Manda also seems to be embracing a more docile side. He remains the most unpredictable member of the Kaluku herd, but no longer seems as keen to get involved in conflict. Most mornings, he positions himself directly behind the Keepers as they walk into the bush, so he can have first pick of the prime browsing locations. As we mentioned last month, we suspect all the newly sprouted greens around Kaluku have contributed to Manda’s overall feeling of wellness.
Vaarti is all sweetness — but he does have a wily side! We have had to reinforce all the stockade locks at Kaluku, because he had started unlocking his own bedroom at night and then doing the same to his friends’ bedrooms. Of course, we commend his cleverness, but a nocturnal disappearing act is the last thing we need in Tsavo. We let Vaarti have his Houdini fix in the morning, when he is allowed to go over to Rokka’s stockade and let her out.
Mayan remains the gentle big brother to Mwinzi. He dotes upon the young bull — perhaps because he too appreciates being babied! He is perfectly capable of browsing by himself, but he loves when the Keepers break off some fresh leaves for him to eat directly from their hands. As he enjoys this special treat, he closes his eyes in a state of bliss. We always remark on how striking Mayan’s eyes are; we have never seen an elephant with that unique honey hue.
Twiggy the orphaned giraffe:
Twiggy is a very, very cool customer. She takes charge of her own schedule, striding out of her stockade in the morning and getting right down to browsing.

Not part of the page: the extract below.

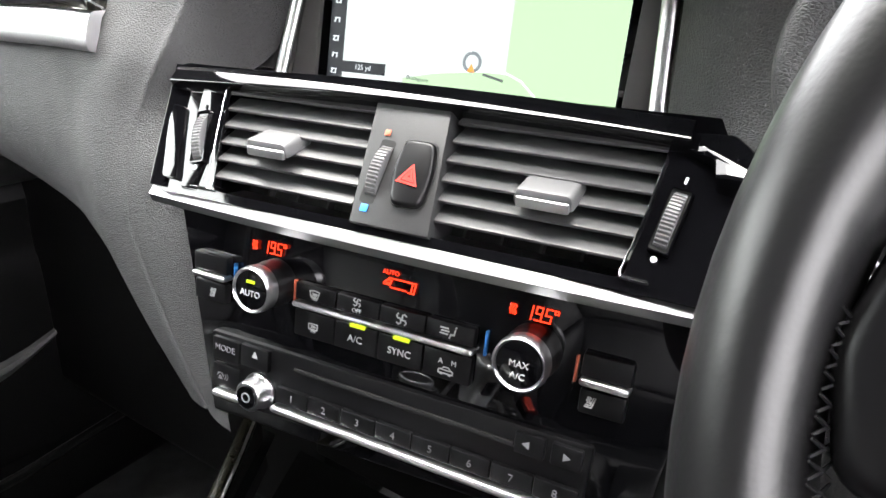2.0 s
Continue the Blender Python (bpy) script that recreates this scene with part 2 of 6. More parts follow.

Her travels usually take her through the compound and up to our Field Manager’s house, where she spends some quality time with the orphaned duikers. She is an excellent time keeper and knows when Apollo is heading to the mud bath. As he wallows, she quietly browses nearby.
Twiggy can usually be found in the company of Susu the eland and Kwale the hartebeest. The orphans don’t directly interact much, but they all coexist and enjoy one other’s company. It is a lovely display of interspecies friendships.